* DATASET EXCERPT:
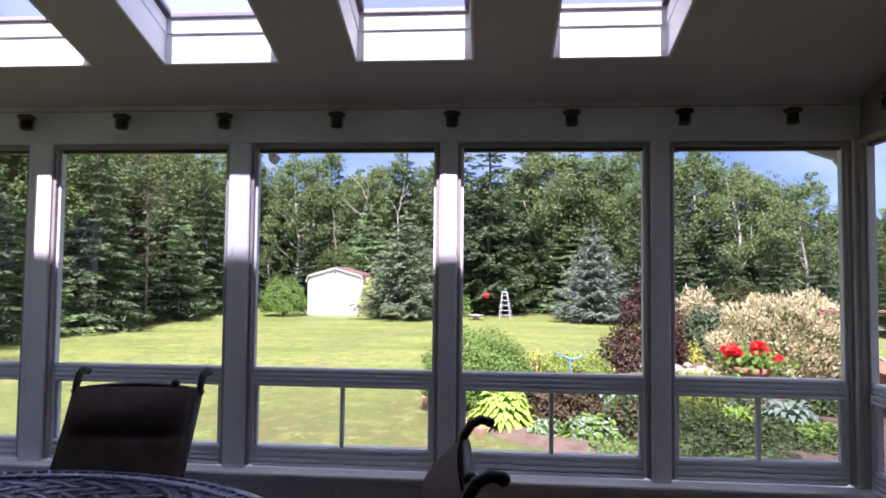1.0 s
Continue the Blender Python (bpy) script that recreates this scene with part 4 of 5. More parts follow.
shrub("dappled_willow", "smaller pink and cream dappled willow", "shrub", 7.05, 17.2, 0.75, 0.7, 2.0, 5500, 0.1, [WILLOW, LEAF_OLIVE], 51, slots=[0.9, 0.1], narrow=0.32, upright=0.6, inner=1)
shrub("barberry_shrub", "rounded rusty red and green barberry", "shrub", 8.0, 17.0, 0.75, 0.7, 2.3, 3600, 0.09, [LEAF_BURG, LEAF_OLIVE], 52, slots=[0.45, 0.55])
shrub("juniper_shrub", "dark green layered juniper", "shrub", 6.75, 15.6, 0.85, 0.7, 1.5, 3500, 0.12, [SPRUCE], 53, upright=-0.1)
shrub("yellow_flowers", "small bright yellow flowering mound", "plant", 5.95, 14.4, 0.34, 0.26, 0.85, 1400, 0.06, [PETAL_YELLOW, LEAF_YELLOW], 54, slots=[0.05, 0.95], z0=-0.8)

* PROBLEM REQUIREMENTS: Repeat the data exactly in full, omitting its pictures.

* RESPONSE TO THE EXERCISE:
1.0 s
Continue the Blender Python (bpy) script that recreates this scene with part 4 of 5. More parts follow.
shrub("dappled_willow", "smaller pink and cream dappled willow", "shrub", 7.05, 17.2, 0.75, 0.7, 2.0, 5500, 0.1, [WILLOW, LEAF_OLIVE], 51, slots=[0.9, 0.1], narrow=0.32, upright=0.6, inner=1)
shrub("barberry_shrub", "rounded rusty red and green barberry", "shrub", 8.0, 17.0, 0.75, 0.7, 2.3, 3600, 0.09, [LEAF_BURG, LEAF_OLIVE], 52, slots=[0.45, 0.55])
shrub("juniper_shrub", "dark green layered juniper", "shrub", 6.75, 15.6, 0.85, 0.7, 1.5, 3500, 0.12, [SPRUCE], 53, upright=-0.1)
shrub("yellow_flowers", "small bright yellow flowering mound", "plant", 5.95, 14.4, 0.34, 0.26, 0.85, 1400, 0.06, [PETAL_YELLOW, LEAF_YELLOW], 54, slots=[0.05, 0.95], z0=-0.8)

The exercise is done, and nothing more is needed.